This week I watched five different DYI videos on three different subjects. The first two were about filleting a walleye. While the demonstrations did not teach me much that I did not already know, they were strong reminders that I don’t get my fillet knives sharp enough. This led me to watching two videos about sharpening fillet knives.
The big question I’ve always had about sharpening knives is whether I should run the edge of my knife toward the whetstone or away from the whetstone. One video did it one way, and the other video did it the other. The two videos did concur on the final step, which is to remove the burr that forms along the cutting edge during the sharpening. If I have ever created a burr while sharpening a knife, I never noticed it.
I won’t fillet a walleye until I catch one, and I probably won’t sharpen my knives until I have a fish to fillet, so the information in those four videos has been mentally put away for future use. The video that I did immediately use was one that showed me how to change the hatchback support struts on a 2011 Subaru Outback.

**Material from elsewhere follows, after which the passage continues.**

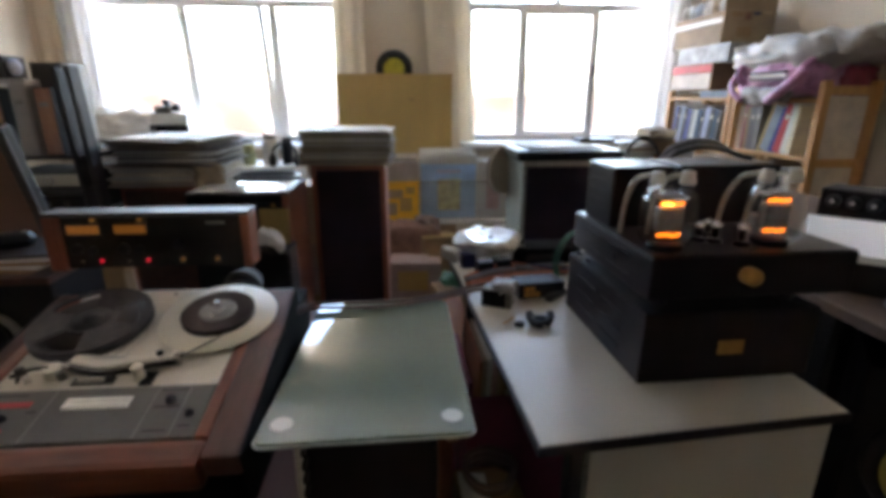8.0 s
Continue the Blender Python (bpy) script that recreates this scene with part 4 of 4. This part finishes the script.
# ---- right side behind the table ----
wide = thing("wide_loudspeaker", "wide loudspeaker with grey-green sides and black front", "loudspeaker", 0.384, 1.43, 0)
part("cabinet", B(0, 0.006, 0.03, 0.29, 0.24, 0.962, bevel=0.005), MINT, wide, "grey-green painted cabinet")
part("black_front", B(0.012, -0.006, 0.05, 0.284, 0.0055, 0.945, bevel=0.003), GRILLE, wide, "black cloth front")
part("front_lip", B(0.0, -0.006, 0.9455, 0.29, 0.0055, 0.960, bevel=0.002), BEIGEPL, wide)
part("lid", B(-0.022, -0.014, 0.9625, 0.31, 0.20, 0.994, bevel=0.004), BLACK, wide, "thick black lid")
part("plinth", B(0.01, 0.01, 0, 0.28, 0.23, 0.0298), BLACKSOFT, wide)
part("side_disc", disc(0.085, 0.014, 40, pose(-0.020, 0.235, 0.905, 0, 90, -52)), BEIGEPL, wide, "round beige plastic disc")
# Pale sheet added to give the black lid its bright sheen.
pl = thing("lid_sheen_sheet", "added pale sheet standing in for the black lid's sheen", "paper", 0.50, 1.53, 0.9942, 3)
part("sheet", B(-0.10, -0.08, 0, 0.14, 0.075, 0.006, bevel=0.001), PAPER, pl)
solo("black_folder", "flat black folder on the window sill", "folder", B(-0.15, -0.09, 0, 0.15, 0.09, 0.03, bevel=0.004), BLACK, pose(1.60, 4.05, 0.7985))
rd = thing("brown_desk", "brown desk beside the work table", "desk", 0.86, 0.45, 0)
part("desktop", B(0, 0, 0.735, 0.85, 1.55, 0.76, bevel=0.003), DESKBROWN, rd)
part("side_panel", B(0.004, 0.30, 0, 0.024, 1.52, 0.7345, bevel=0.002), BLACKSOFT, rd)
part("side_panel", B(0.82, 0.02, 0, 0.84, 1.52, 0.7345, bevel=0.002), BLACKSOFT, rd)
part("back_panel", B(0.03, 1.50, 0.03, 0.815, 1.515, 0.7345, bevel=0.002), BLACKSOFT, rd)
fs = thing("floor_loudspeaker", "black loudspeaker with a yellow cone under the desk", "loudspeaker", 1.215, 0.735, 0, -38)
part("cabinet", B(-0.18, 0.004, 0, 0.18, 0.26, 0.56, bevel=0.006), BLACKSOFT, fs)
part("cone", L([(0.118, 0.0), (0.114, 0.004), (0.06, -0.016), (0.03, -0.020), (0.028, -0.006), (0.02, 0.002), (0, 0.004)], 40, pose(0, -0.022, 0.33, 90)), YELLOWCONE, fs, "yellow paper cone", True)
part("cone_ring", L([(0.116, 0), (0.120, 0.008), (0.145, 0.008), (0.152, 0), (0.116, 0)], 44, pose(0, 0.003, 0.33, 90)), DARKGREY, fs, "dark grey rubber surround", True)
wb = thing("white_topped_box", "dark flat box with a white lid on the brown desk", "box", 0.869, 0.866, 0.7602, -40.5)
part("box_body", B(0.004, 0.004, 0, 0.313, 0.396, 0.066, bevel=0.003), DARKGREY, wb)
part("box_lid", B(0, 0, 0.0665, 0.317, 0.40, 0.083, bevel=0.003), WHITELID, wb, "white lid")
mx = thing("mixing_unit", "black unit with a row of round knobs beside the white-topped box", "mixer", 1.315, 1.285, 0.7602, -58)
part("unit_case", B(-0.05, 0.012, 0, 0.24, 0.14, 0.128, bevel=0.004), DARKGREY, mx)
part("unit_panel", B(-0.048, 0.004, 0.030, 0.238, 0.0115, 0.126, bevel=0.002), BLACK, mx)
for k in range(4):
    part("round_knob", L([(0, 0), (0.0185, 0), (0.0195, 0.004), (0.0185, 0.016), (0.014, 0.021), (0, 0.022)], 22, pose(-0.010 + 0.050 * k, 0.0035, 0.094, 90)), CABLEBLACK, mx, "glossy black knob", True)
    part("knob_cap", disc(0.007, 0.0015, 16, pose(-0.010 + 0.050 * k, -0.0188, 0.094, 90)), SPINESILVER, mx, "silver knob cap")
for k in range(7):
    solo("loose_paper", "glossy white papers piled on the brown desk", "paper", crumple(B(-0.06, -0.05, 0, 0.06, 0.05, 0.006, bevel=0.001), 0.002, 20, k), GLOSSPAPER, pose(0.985 + 0.006 * k, 0.675, 0.7604 + 0.009 * k, 0, 0, 9 * k - 25), group="loose papers on the desk")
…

The video started with a hatchback dropping on its own and hitting a kid in the head. (The kid wore a bicycle helmet for demonstration purposes.) This confirmed that I had the right video. As always, the step-by-step demonstration made the undertaking look like a quick five-minute fix, so I headed to the auto parts store for the necessary parts.
The woman behind the counter at the store hit a few keys on her computer and then asked me whether my Subaru was a station wagon. I’ve had the car for nearly fifteen years, but I never considered it a station wagon. I’m 70 years old. To me, a station wagon is a rusty white Ford with fake wood side panels.
When I said that I didn’t know whether my car was a station wagon, an old guy who was stocking shelves looked out the window of the store and read off my license plate number. The woman plugged the number into her computer and said, “Yeah, you have a station wagon.” Even though I understand that my whole life exists in cyberspace, I was taken aback at how easily a clerk in an auto parts store was able to access my information.*
The woman grabbed two new struts from the shelves behind the counter, but before she handed them to me, she put a big L on one and a big R on the other. She said, “Left and right are different, but there’s nothing anywhere that tells you one from the other.” After I got home, I realized that she was, as far as I could tell, correct.
The video got one thing wrong, and it got one thing very right. It got wrong the removal of the three bolts that held the old struts in place. My socket set didn’t look any different from the one used in the video, but the guy in the video easily slipped his socket wrench over the head of every bolt. My sockets did not fit into the tight space around two of the bolts, so I had to go in sideways with an open-ended wrench. The guy in the video took ten seconds to remove the bolts. I needed ten minutes.
What the video got right was the very last step. The struts are connected to the hatchback by a ball and socket. A ball on the outer edge of the hatchback needs to fit into a socket on the end of the strut. The amount of pressure needed to pop the ball into place was the kind of pressure I associate with breaking something. I don’t think that I would have pushed hard enough if I hadn’t seen the guy in the video do it.
The new struts worked perfectly. I immediately asked Manyu if we needed go grocery shopping. I wanted to experience the joy of putting groceries in the back of my car without propping up the hatchback with my snow brush.
* When I got home, I tried accessing my car online and discovered that the make and model of my car are public record, my name and address are not.